## SET TASK
Give back exactly the lines running from the line that holds "Continue the Blender" through the line that holds "6), MAT_BLACK, mini)", ends included, and no other lines.

## DATA SHOWN

▼

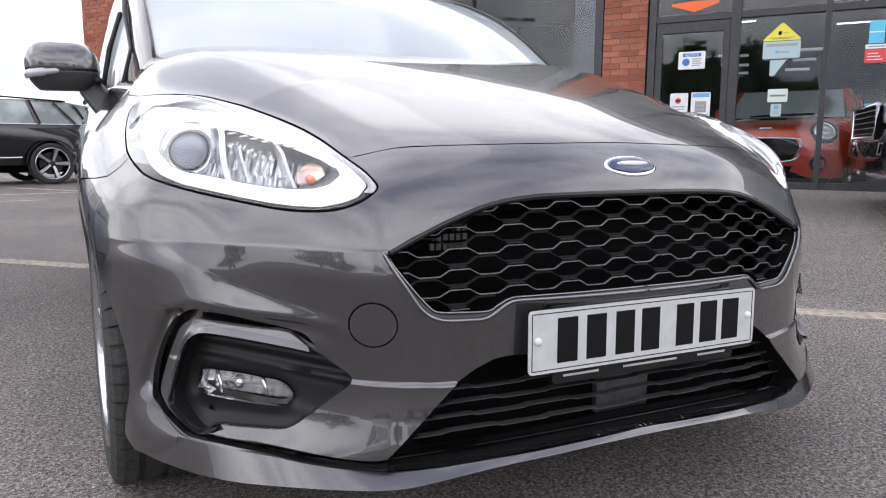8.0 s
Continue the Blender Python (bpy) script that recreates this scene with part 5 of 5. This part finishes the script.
for s in (-1, 1):
    hx, hz = s * 0.61, 0.755
    hm = pose(hx, on_mini(hx, hz) + 0.015, hz, -34, 0, s * 30)
    part("headlight_ring", revolve([(0.05, 0.150), (-0.012, 0.150), (-0.028, 0.136), (-0.020, 0.118)], 36, "y"), MAT_BLACK, mini, "black ringed round headlight", smooth=True, m=hm)
    part("headlight_bezel", revolve([(-0.018, 0.120), (-0.034, 0.110), (-0.032, 0.092), (-0.012, 0.084)], 36, "y"), MAT_CHROME, mini, "chrome headlight ring", smooth=True, m=hm)
    part("headlight_glass", revolve([(-0.026, 0.001), (-0.022, 0.045), (-0.012, 0.086)], 32, "y"), MAT_PROJECTOR, mini, smooth=True, m=hm)
    part("headlight_core", revolve([(-0.036, 0.030), (-0.040, 0.038), (-0.034, 0.050)], 30, "y"), MAT_SATIN, mini, m=hm)
    fx, fz = s * 0.58, 0.40
    fm = pose(fx, on_mini(fx, fz), fz, 0, 0, s * 26)
    part("fog_surround", revolve([(0.03, 0.092), (-0.016, 0.092), (-0.022, 0.078), (-0.010, 0.050)], 28, "y"), MAT_BLACK, mini, m=fm)
    part("fog_light", revolve([(-0.022, 0.001), (-0.020, 0.03), (-0.006, 0.052)], 24, "y"), MAT_REFLECTOR, mini, m=fm)
    wheel(mini, pose(s * 0.75, 0.62, 0.305), 0.305, 0.20, s, 5, twin=False)
part("windscreen", loft([[(-0.70, 1.10, 0.965), (0.70, 1.10, 0.965)], [(-0.60, 1.60, 1.335), (0.60, 1.60, 1.335)]]), MAT_SCREEN, mini)
for s in (-1, 1):
    part("windscreen_wiper", tube([(s * 0.10 - 0.30, 1.10, 0.985), (s * 0.10 + 0.25, 1.13, 1.01)], 0.012, 6), MAT_BLACK, mini)

# the black car nose-out before the showroom
BIG_BODY = [(4.7, 0.32), (4.78, 0.60), (4.76, 0.98), (4.6, 1.06), (1.45, 1.06), (0.90, 1.02), (0.30, 0.94), (0.06, 0.84), (0.0, 0.60), (0.05, 0.30)]
BIG_CABIN = [(1.25, 1.05), (2.05, 1.58), (2.9, 1.66), (4.0, 1.62), (4.5, 1.45), (4.65, 1.08)]
big = parked_car("estate_car", "black estate car with chrome trimmed nose", pose(0, 0, 0), MAT_BLACK_PAINT, 4.78, 0.92, BIG_BODY, BIG_CABIN, ((0.88, 0.35), (3.70, 0.35)), 0.345, 0.24, 1.06,
                 (((1.3, 1.07), (2.1, 1.59)), ((2.75, 1.07), (2.8, 1.64)), ((4.4, 1.08), (4.0, 1.60))))
park(big, (0.0, 0.0), (4.68, 2.80, 0.235), -136.0)
part("radiator_grille", block(-0.48, 0.48, -0.03, 0.04, 0.62, 0.86, 0.02), MAT_DARK, big)
for k in range(5):
    part("grille_strip", block(-0.44, 0.44, -0.036, -0.02, 0.650 + k * 0.044, 0.657 + k * 0.044, 0.002), MAT_SATIN, big)
part("grille_frame", tube([(x, -0.035, z) for x, z in ((-0.50, 0.87), (0.50, 0.87), (0.44, 0.62), (-0.44, 0.62), (-0.50, 0.87))], 0.016, 8), MAT_CHROME, big, "bright chrome grille frame", smooth=True)
for s in (-1, 1):
    part("headlight", block(s * 0.70 - 0.20, s * 0.70 + 0.20, -0.005, 0.22, 0.72, 0.88, 0.03), MAT_REFLECTOR, big)
    part("fog_bezel", block(s * 0.68 - 0.19, s * 0.68 + 0.19, -0.005, 0.25, 0.46, 0.60, 0.02), MAT_GLOSS_BLACK, big)
    part("fog_strip", tube([(s * 0.68 + a * 0.18, -0.012 + 0.05 * (a * s > 0), 0.53 + b_ * 0.05) for a, b_ in ((-1, -0.7), (-0.8, 1), (1, 1.2), (1, 0.1), (-1, -0.7))], 0.009, 6), MAT_CHROME, big, smooth=True)
    part("bumper_strip", tube([(s * 0.2, -0.01, 0.34), (s * 0.6, 0.01, 0.335), (s * 0.86, 0.12, 0.36)], 0.014, 6), MAT_CHROME, big)
part("windscreen", loft([[(-0.78, 1.22, 1.07), (0.78, 1.22, 1.07)], [(-0.66, 2.02, 1.585), (0.66, 2.02, 1.585)]]), MAT_SCREEN, big)

# cars and trees behind the camera, which show as reflections in paint and glass
HATCH_BODY = [(4.1, 0.28), (4.2, 0.55), (4.18, 0.92), (4.0, 1.0), (1.35, 0.98), (0.85, 0.94), (0.30, 0.86), (0.06, 0.76), (0.0, 0.52), (0.04, 0.26)]
HATCH_CABIN = [(1.15, 0.98), (1.95, 1.40), (2.6, 1.47), (3.5, 1.44), (3.95, 1.28), (4.1, 1.0)]
HATCH_POSTS = (((1.2, 0.99), (2.0, 1.41)), ((2.55, 0.99), (2.6, 1.46)), ((3.95, 1.0), (3.6, 1.42)))
for paint_, lab, px_, py_, face in ((MAT_BLUE_PAINT, "pale blue hatchback parked on tarmac", -3.25, 6.3, 180.0), (MAT_WHITE_PAINT, "white hatchback parked on tarmac", -5.2, -6.5, 160.0), (MAT_BLACK_PAINT, "black hatchback parked on tarmac", -1.8, -8.4, 185.0),
                                    (MAT_RED_PAINT, "red hatchback parked on tarmac", 1.4, -8.2, 178.0), (MAT_BLUE_PAINT, "pale blue hatchback parked on tarmac", 4.4, -7.8, 175.0)):
    other = parked_car("parked_hatchback", lab, pose(0, 0, 0), paint_, 4.2, 0.86, HATCH_BODY, HATCH_CABIN, ((0.80, 0.32), (3.35, 0.32)), 0.315, 0.22, 0.98, HATCH_POSTS)
    park(other, (0.0, 0.0), (px_, py_, 0.0), face)


def tree(x, y, height, seed):
    r = np.random.default_rng(seed)
    t = thing("tree", "broad dark green tree behind the forecourt", "tree", "trees behind the forecourt", m=pose(x, y, float(ground_z(x, y))))
    part("trunk", tube([(0, 0, -0.1), (0.1, 0.05, height * 0.25), (0.0, 0.1, height * 0.5), (0.15, 0, height * 0.8)], [0.32, 0.24, 0.17, 0.05], 10), MAT_BARK, t, smooth=True)
    for k in range(5):
        a = r.uniform(0, 6.28)
        z0 = height * r.uniform(0.3, 0.55)
        part("limb", tube([(0, 0, z0), (math.cos(a) * height * 0.14, math.sin(a) * height * 0.14, z0 + height * 0.12), (math.cos(a) * height * 0.26, math.sin(a) * height * 0.26, z0 + height * 0.2)], [0.11, 0.08, 0.03], 7), MAT_BARK, t, smooth=True)
    n = 3600
    clumps = r.normal(0, 1, (26, 3)) * np.array([0.20, 0.20, 0.17]) * height + np.array([0, 0, height * 0.62])
    pick = clumps[r.integers(0, 26, n)] + r.normal(0, 0.062 * height, (n, 3))
    verts, faces = [], []
    for i, c in enumerate(pick):
        u = r.normal(0, 1, 3)
        u /= np.linalg.norm(u)
        v = np.cross(u, r.normal(0, 1, 3))
        v /= np.linalg.norm(v)
        q = r.uniform(0.20, 0.45)
        verts += [c - u * q, c + v * q * 0.6, c + u * q, c - v * q * 0.6]
        faces.append((4 * i, 4 * i + 1, 4 * i + 2, 4 * i + 3))
    me = bpy.data.meshes.new("crown")
    me.from_pydata([tuple(p) for p in verts], [], faces)
    link("crown", me, MAT_LEAF, t)
    return t


for k, (x, y, h) in enumerate(((-26, -36, 7.5), (-17, -42, 8.5), (-6, -44, 7.5), (5, -45, 8), (16, -42, 8), (-38.8, -17.4, 7.4), (-37.4, -20.6, 7.7), (-35.4, -23.8, 6.3), (36, -26, 8), (-17, 40, 5), (-11.5, 46, 5), (-24, 33, 5.5))):
    tree(x, y, h, 20 + k)
def street_lamp(x, y, height):
    t = thing("street_lamp", "tall grey lamp post with twin flat heads", "street lamp", m=pose(x, y, float(ground_z(x, y))))
    part("post", tube([(0, 0, -0.1), (0, 0, height * 0.5), (0, 0, height)], [0.09, 0.07, 0.05], 12), MAT_TRIM, t, smooth=True)
    part("base_plate", revolve([(0.0, 0.16), (0.03, 0.16), (0.05, 0.10), (0.06, 0.09)], 20, "z"), MAT_TRIM, t)
    for k in (-1, 1):
        part("arm", tube([(0, 0, height - 0.05), (0, k * 0.25, height)], 0.03, 8), MAT_TRIM, t)
        part("lamp_head", block(-0.20, 0.20, k * 0.55 - 0.32, k * 0.55 + 0.32, height - 0.04, height + 0.10, 0.03), MAT_FRAME, t)
    return t


street_lamp(-24.9, -0.7, 7.7)
# a long dark hedge and wall that closes the forecourt behind
tagged(part("boundary_wall", block(-60, 60, -52, -51.6, -0.2, 2.0), MAT_MORTAR), "low plain brown boundary wall", "wall", kind="structure")

# single bricks, last
BRICK_MESHES = {}
brick_face(pier, (-0.54, 0.0), (1, 0), 0.54, 1.15, 4.6, BRICK_MESHES, 300)
brick_face(wing_wall, (-10.65, 0.0), (1, 0), 0.95, 1.6, 4.3, BRICK_MESHES, 300)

▲

## WRITTEN SOLUTION
Continue the Blender Python (bpy) script that recreates this scene with part 5 of 5. This part finishes the script.
for s in (-1, 1):
    hx, hz = s * 0.61, 0.755
    hm = pose(hx, on_mini(hx, hz) + 0.015, hz, -34, 0, s * 30)
    part("headlight_ring", revolve([(0.05, 0.150), (-0.012, 0.150), (-0.028, 0.136), (-0.020, 0.118)], 36, "y"), MAT_BLACK, mini, "black ringed round headlight", smooth=True, m=hm)
    part("headlight_bezel", revolve([(-0.018, 0.120), (-0.034, 0.110), (-0.032, 0.092), (-0.012, 0.084)], 36, "y"), MAT_CHROME, mini, "chrome headlight ring", smooth=True, m=hm)
    part("headlight_glass", revolve([(-0.026, 0.001), (-0.022, 0.045), (-0.012, 0.086)], 32, "y"), MAT_PROJECTOR, mini, smooth=True, m=hm)
    part("headlight_core", revolve([(-0.036, 0.030), (-0.040, 0.038), (-0.034, 0.050)], 30, "y"), MAT_SATIN, mini, m=hm)
    fx, fz = s * 0.58, 0.40
    fm = pose(fx, on_mini(fx, fz), fz, 0, 0, s * 26)
    part("fog_surround", revolve([(0.03, 0.092), (-0.016, 0.092), (-0.022, 0.078), (-0.010, 0.050)], 28, "y"), MAT_BLACK, mini, m=fm)
    part("fog_light", revolve([(-0.022, 0.001), (-0.020, 0.03), (-0.006, 0.052)], 24, "y"), MAT_REFLECTOR, mini, m=fm)
    wheel(mini, pose(s * 0.75, 0.62, 0.305), 0.305, 0.20, s, 5, twin=False)
part("windscreen", loft([[(-0.70, 1.10, 0.965), (0.70, 1.10, 0.965)], [(-0.60, 1.60, 1.335), (0.60, 1.60, 1.335)]]), MAT_SCREEN, mini)
for s in (-1, 1):
    part("windscreen_wiper", tube([(s * 0.10 - 0.30, 1.10, 0.985), (s * 0.10 + 0.25, 1.13, 1.01)], 0.012, 6), MAT_BLACK, mini)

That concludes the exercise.